Friday, July 24, 2009

I have been aging a bottle of Weyerbacher's Blithering Idiot, which is their Barleywine Ale. A Barleywine is the opposite of a Double or Triple IPA; where those are hop bombs, these are typically malt monsters. But like a DIPA or a TIPA has malt to provide a hint of balance, barleywines should have some hop presence for that same suggestion of balance. Funny enough, my mother in law picked this up for me on a trip to Florida recently because she thought the name and the bottle were funny.

I poured the beer into an Imperial pint glass. It was a light muddy brown with ruby red hues when held against the light, with some dusty sediment (perfectly fine and natural for a beer like this) that got stirred-up when I opened it. It poured with a thick, fluffy meringue-like head, but unfortunately it dissipated very quickly to almost nothing but some lacing on the top.

The aroma packed a wallop of massive dark, ripe fruit esters: dates and figs and plums. Another smell yielded chocolate. Yet another: brown sugar. But after a few good whiffs, my head spun from the unmistakably dominant alcohol. The booze in this beer, at over 11%, provided peppery spice and an unfortunate solventy aroma to the beer. It wasn't quite "dark fruit and sugar covered in turpentine, but it was approaching that.

My first quaff stung my tongue with alcohol. My taste buds were assaulted by massive dark fruit backed by a huge alcohol burn. This beer is Darwin's dream: only the strongest and fittest flavors survive the alcohol onslaught. Massive malty sweetness, almost cloyingly so, competes rum, raisins, dates and coffee; no light flavors here. Remember the days of jungle juice at a college party, where all you tasted (if you were lucky) was fruit soaked in booze? That's this beer: big dark fruits soaked in rum and vodka. Carmelized brown sugar pokes through the mess as well. And there, somewhere, was a lonely hop screaming for help, drowning in a sea of maltiness. Not even enough of a hop to add bitterness or balance; just a lonely little hop, as if someone begrudgingly added hops because beer is "supposed to have them." This beer is a malt hammer on the anvil of my tongue.

The beer had a massive, creamy mouthfeel with light carbonation. The heavy malts added lots of body to the beer, and the alcohol, while predominant, was still pleasantly warming all the way down like a shot of scotch.

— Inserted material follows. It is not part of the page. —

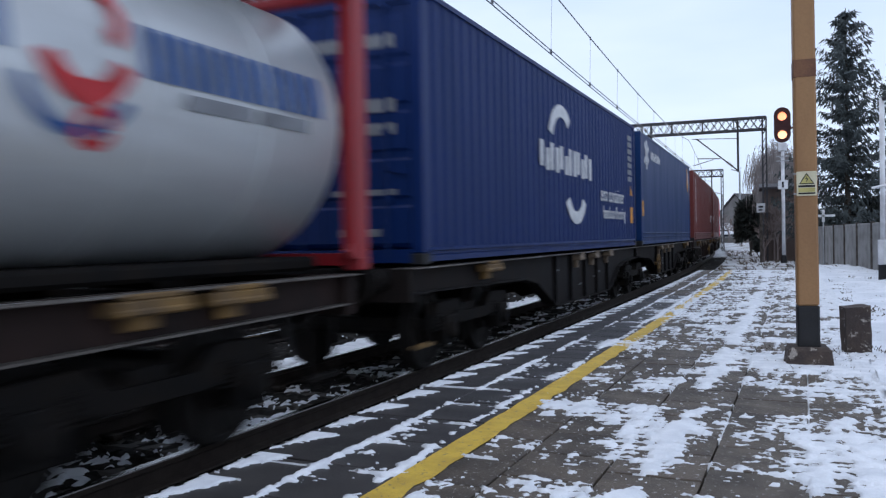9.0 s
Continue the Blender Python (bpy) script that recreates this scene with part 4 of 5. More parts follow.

I should have cellared this for a lot longer, like a year. Perhaps the alcohol would have subsided a bit and some of the bigger flavors would have mellowed. At 11%+, this is a beer that can handle a cellar for a loooong time and maybe even benefit from it. It had qualities that I enjoy in a big malt bomb barleywine, with all the sugars and big fruits, but the alcohol just rode roughshod all over everything. This barley field just got trampled by heavy cavalry. I would have liked more hops to provide the illusion of balance and perhaps they would show more if I aged it. Perhaps not. I will definitely get another bottle, and just store it.